How to resolve binary file conflicts in Git

Binary file conflicts in Git are particularly challenging because you cannot manually merge them like text files—you must choose one complete version over another. With over 25 years of software development experience and as the creator of CoreUI, I’ve managed binary assets like images, fonts, and compiled files in numerous projects. When Git encounters conflicts in binary files during merges or rebases, it cannot perform automatic merging and requires you to explicitly choose either the current branch version or the incoming branch version. The solution involves using git checkout with --ours or --theirs flags to select the desired version.

Use git checkout --ours or git checkout --theirs to resolve binary file conflicts by choosing one version.
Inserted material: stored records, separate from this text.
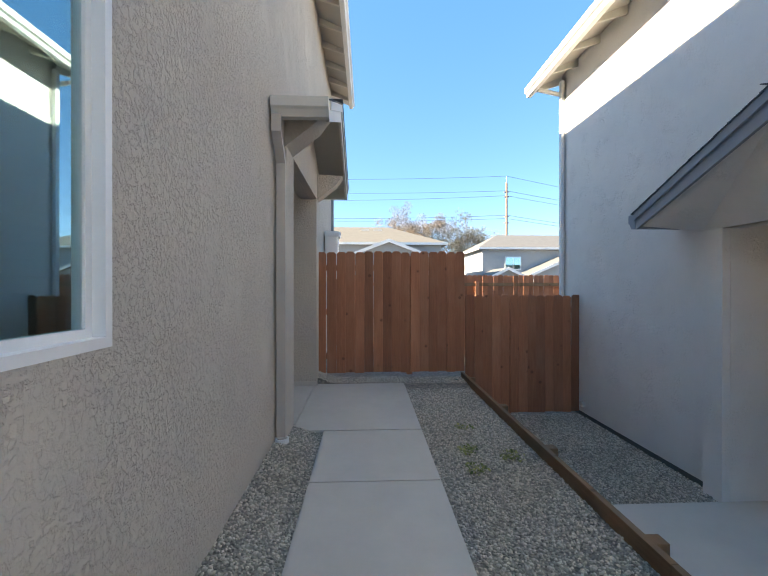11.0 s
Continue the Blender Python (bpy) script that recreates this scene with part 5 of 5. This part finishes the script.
hip_house(pose(-14, 45, 0), 22.2, 11, 5.42, 7.5, 5.5, 18.1, FARROOF, "pale two-storey house with a tan hipped roof", ((18.6, 3.6, 1.7, 1.2),), ((14.6, 20.8, 4.24, 5.43, 2.0),))
hip_house(pose(13.2, 50, 0), 20, 10, 5.55, 7.4, 3.0, 16.5, FARROOF2, "pale two-storey house with a grey hipped roof", ((2.2, 3.35, 1.6, 1.3), (12.0, 3.35, 1.6, 1.3)), ((3.6, 13.2, 3.0, 5.1, 3.5), (-0.6, 2.6, 2.6, 3.4, 4.0)))


def far_tree(x, y, hgt, crown, seed, mat, label, leaves):
    rr = random.Random(seed)
    t = thing("tree", pose(x, y, -0.1), label, "tree", "bare oaks beyond the houses")
    bm = bmesh.new()
    tt = []
    tube(bm, [(0, 0, 0), (0.1, 0, hgt * 0.2), (0, 0.1, hgt * 0.36)], 0.38, 8, 0.26)
    for k in range(9):
        a = 2 * math.pi * k / 9 + rr.uniform(-0.3, 0.3)
        branch(bm, Vector((0, 0, hgt * rr.uniform(0.26, 0.38))), Vector((math.cos(a) * 0.9, math.sin(a) * 0.9, rr.uniform(0.5, 1.6))).normalized(), crown * rr.uniform(0.6, 0.85), 0.13, 3, rr, 0.42, 3, tt, 4)
    part("trunk", bm, BARK, t)
    bm = bmesh.new()
    for p in tt:
        if rr.random() < 0.92:
            leaf_cloud(bm, p, (0.95, 0.95, 0.75), int(leaves * 2.6), 0.10, rr)
    part("crown", bm, mat, t)
    return t


RUSSET = Mat("russet_leaf", 0.7)
RUSSET.color(RUSSET.ramp(RUSSET.node("ShaderNodeNewGeometry").outputs["Random Per Island"], (0.0, (0.19, 0.135, 0.095)), (0.5, (0.31, 0.235, 0.17)), (1.0, (0.40, 0.33, 0.26))))
RUSSET = RUSSET.m
OLIVE = Mat("olive_leaf", 0.7)
OLIVE.color(OLIVE.ramp(OLIVE.node("ShaderNodeNewGeometry").outputs["Random Per Island"], (0.0, (0.13, 0.12, 0.085)), (0.5, (0.22, 0.20, 0.145)), (1.0, (0.32, 0.29, 0.225))))
OLIVE = OLIVE.m
far_tree(9.0, 76, 13.2, 5.6, 41, RUSSET, "oak with thin russet winter foliage", 30)
far_tree(16.4, 75, 13.8, 5.2, 42, OLIVE, "nearly bare oak with pale twigs", 22)
far_tree(22.6, 78, 11.4, 4.2, 43, OLIVE, "small nearly bare tree behind a roof", 14)
far_tree(33.5, 76, 10.2, 3.4, 44, OLIVE, "small nearly bare tree behind a roof", 5)
far_tree(-6.0, 78, 11.0, 4.2, 45, OLIVE, "nearly bare tree behind a roof", 5)

pole = thing("power_pole", pose(19.1, 60, -0.1), "tall weathered wooden power pole", "power pole")
part("shaft", lathe(bmesh.new(), [(0.18, 0), (0.13, 14.6), (0, 14.6)], steps=10), BARK, pole)
part("insulator_pin", lathe(bmesh.new(), [(0.05, 14.6), (0.04, 15.4), (0, 15.4)], steps=6), GREY_TRIM, pole)
for z in (13.4, 12.8, 10.4, 9.6):
    part("bracket", boxes((-0.3, 0.3, -0.08, 0.08, z, z + 0.12)), GREY_TRIM, pole)
WIRE = plain("wire", (0.10, 0.12, 0.14), 0.6)
for k, (z, za, zb) in enumerate(((15.3, 16.6, 13.6), (13.5, 15.0, 12.2), (12.9, 13.6, 11.4), (10.5, 11.6, 9.2), (10.1, 11.4, 8.8))):
    wv = thing("power_line", pose(19.1, 60, z), "thin overhead power line", "power line", "lines on the pole")
    bm = bmesh.new()
    tube(bm, [(-55 * f, 4 * f, (za - z) * f - 2.2 * 4 * f * (1 - f) * 0.35) for f in [i / 14 for i in range(15)]], 0.022, 4)
    tube(bm, [(60 * f, 22 * f, (zb - z) * f - 1.6 * 4 * f * (1 - f) * 0.4) for f in [i / 14 for i in range(15)]], 0.022, 4)
    part("wire", bm, WIRE, wv)

# unseen hill shape behind the view, added to darken the front windows' reflections
HILL = Mat("backdrop_green", 0.9)
HILL.color(HILL.mix(HILL.noise(0.35, 5, 0.7), (0.03, 0.045, 0.025), (0.09, 0.10, 0.06)))
bm = bmesh.new()
pts = [(-90 + 6 * i, 10.5 + 2.4 * noise.noise(Vector((i * 0.33, 0.7, 0)))) for i in range(31)]
prism(bm, [(-90, -0.2)] + [(90, -0.2)] + pts[::-1], -66, -60, "y")
solid("backdrop", bm, HILL.m, "unseen dark hill shape added for the front windows to mirror", "backdrop", kind="structure")

# ---- gravel, stone by stone ----
phi = (1 + 5 ** 0.5) / 2
ICO_V = np.array([(-1, phi, 0), (1, phi, 0), (-1, -phi, 0), (1, -phi, 0), (0, -1, phi), (0, 1, phi), (0, -1, -phi), (0, 1, -phi), (phi, 0, -1), (phi, 0, 1), (-phi, 0, -1), (-phi, 0, 1)]) / math.hypot(1, phi)
ICO_F = np.array([(0, 11, 5), (0, 5, 1), (0, 1, 7), (0, 7, 10), (0, 10, 11), (1, 5, 9), (5, 11, 4), (11, 10, 2), (10, 7, 6), (7, 1, 8), (3, 9, 4), (3, 4, 2), (3, 2, 6), (3, 6, 8), (3, 8, 9), (4, 9, 5), (2, 4, 11), (6, 2, 10), (8, 6, 7), (9, 8, 1)])


def pebbles(name, x0, x1, y0, y1, per_m2, size, mat, label, keep, seed, shape=(1.0, 0.75, 0.55), category="gravel"):
    """Loose stones over a bed, joined into one mesh."""
    rn = np.random.default_rng(seed)
    n = int((x1 - x0) * (y1 - y0) * per_m2)
    px, py = rn.uniform(x0, x1, n), rn.uniform(y0, y1, n)
    ok = np.array([keep(a, b) for a, b in zip(px, py)])
    px, py = px[ok], py[ok]
    n = len(px)
    pz = np.array([ground_z(a, b) for a, b in zip(px, py)])
    s = size * rn.uniform(0.55, 1.35, n)
    dims = np.array(shape)[None, :] * rn.uniform(0.7, 1.3, (n, 3)) * s[:, None]
    v = ICO_V[None, :, :] * rn.uniform(0.72, 1.22, (n, 12, 1)) * dims[:, None, :]
    a = rn.uniform(0, 2 * np.pi, n)
    b = rn.normal(0, 0.45, n)
    cb, sb = np.cos(b)[:, None], np.sin(b)[:, None]
    vx, vz = v[:, :, 0] * cb - v[:, :, 2] * sb, v[:, :, 0] * sb + v[:, :, 2] * cb
    ca, sa = np.cos(a)[:, None], np.sin(a)[:, None]
    wx, wy = vx * ca - v[:, :, 1] * sa, vx * sa + v[:, :, 1] * ca
    out = np.stack([wx + px[:, None], wy + py[:, None], vz + (pz + s * rn.uniform(0.0, 0.45, n))[:, None]], axis=2).reshape(-1, 3)
    faces = (ICO_F[None, :, :] + (np.arange(n) * 12)[:, None, None]).reshape(-1, 3)
    me = bpy.data.meshes.new(name)
    me.vertices.add(len(out))
    me.vertices.foreach_set("co", out.ravel())
    me.loops.add(faces.size)
    me.loops.foreach_set("vertex_index", faces.ravel())
    me.polygons.add(len(faces))
    me.polygons.foreach_set("loop_start", np.arange(0, faces.size, 3))
    me.materials.append(mat)
    me.update(calc_edges=True)
    return tagged(new(name, me), label, category, kind="stuff")


def keep_front(x, y):
    if x < -1.27 and y > 3.95:
        return False
    if x < -1.73 and y > 2.72:
        return x < -3.2 and y < 3.95
    if x > 0.5 and y < 2.76 + (x - 0.53) * 0.86:
        return False
    return not (x > 1.57 and y < 4.25) and not (x > 1.15 and y > 4.6)


def keep_right(x, y):
    if y < 3.26:
        return x > 0.99 + (y - 1.87) * 1.116 + 0.02
    return x > 2.54 if y < 4.3 else x > 2.56


pebbles("gravel", -4.6, 1.6, 2.74, 4.5, 5200, 0.0104, GRAVEL_FRONT, "loose grey crushed gravel of the front bed", keep_front, 1)
pebbles("gravel", 1.8, 3.45, 2.3, 4.6, 4800, 0.0104, GRAVEL_FRONT, "loose pale crushed gravel beside the walk", keep_right, 2)
pebbles("gravel", 1.14, 1.60, 4.5, 17.7, 4700, 0.0102, GRAVEL, "loose crushed gravel along the stucco wall", lambda x, y: (x < 1.565 or y > 17.34) and not (y > 15.46 and y < 17.34), 3)
pebbles("gravel", 2.50, 3.43, 4.6, 17.7, 4600, 0.0102, GRAVEL, "loose crushed gravel between walk and timber", lambda x, y: x > 2.525 or y > 17.34, 4)
pebbles("gravel", 1.24, 2.50, 17.33, 17.74, 4600, 0.0102, GRAVEL, "loose crushed gravel under the fence", lambda x, y: True, 5)
pebbles("gravel", 4.46, 5.34, 3.2, 13.19, 3300, 0.012, GRAVEL, "loose crushed gravel along the neighbour wall", lambda x, y: x > n_edge(y), 6)
pebbles("gravel", 3.47, 5.34, 15.11, 17.75, 3300, 0.012, GRAVEL, "loose crushed gravel before the low fence", lambda x, y: True, 7)
CHIP = gravel_mat("bark_chips", (0.15, 0.118, 0.095), (0.40, 0.335, 0.275))
pebbles("bark_mulch", 0.7, 3.2, 0.9, 2.6, 3600, 0.013, CHIP, "brown bark chips scattered over the ground", lambda x, y: x > 1.02 + (y - 1.87) * 1.116 + 0.06 and y < 2.55 + 0.12 * math.sin(x * 9), 8, (3.2, 0.42, 0.22), "mulch")
pebbles("gravel", 1.3, 3.6, 1.9, 2.6, 240, 0.0108, GRAVEL_FRONT, "loose pale gravel among the bark chips", keep_right, 9)
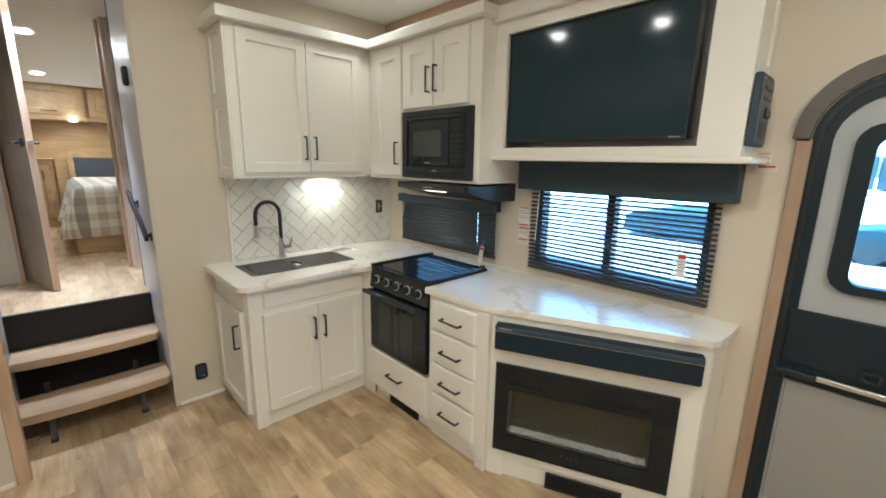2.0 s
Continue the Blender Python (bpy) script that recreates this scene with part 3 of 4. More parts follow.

# After merge conflict occurs with binary file (e.g., logo.png)
git status

# Keep your current branch version
git checkout --ours path/to/logo.png

# Or keep the incoming branch version
git checkout --theirs path/to/logo.png

# Stage the resolved file
git add path/to/logo.png

# Continue with merge or rebase
git commit

Best Practice Note

The --ours flag keeps the version from your current branch (HEAD), while --theirs keeps the version from the branch being merged in. For binary files, you cannot combine changes like you can with text files—you must choose one complete file. If you need both versions, rename one file before committing. Consider using Git LFS (Large File Storage) for binary assets to reduce repository size and improve conflict handling. This is how we manage design assets in CoreUI repositories—using descriptive filenames and clear versioning to minimize binary conflicts during collaborative development.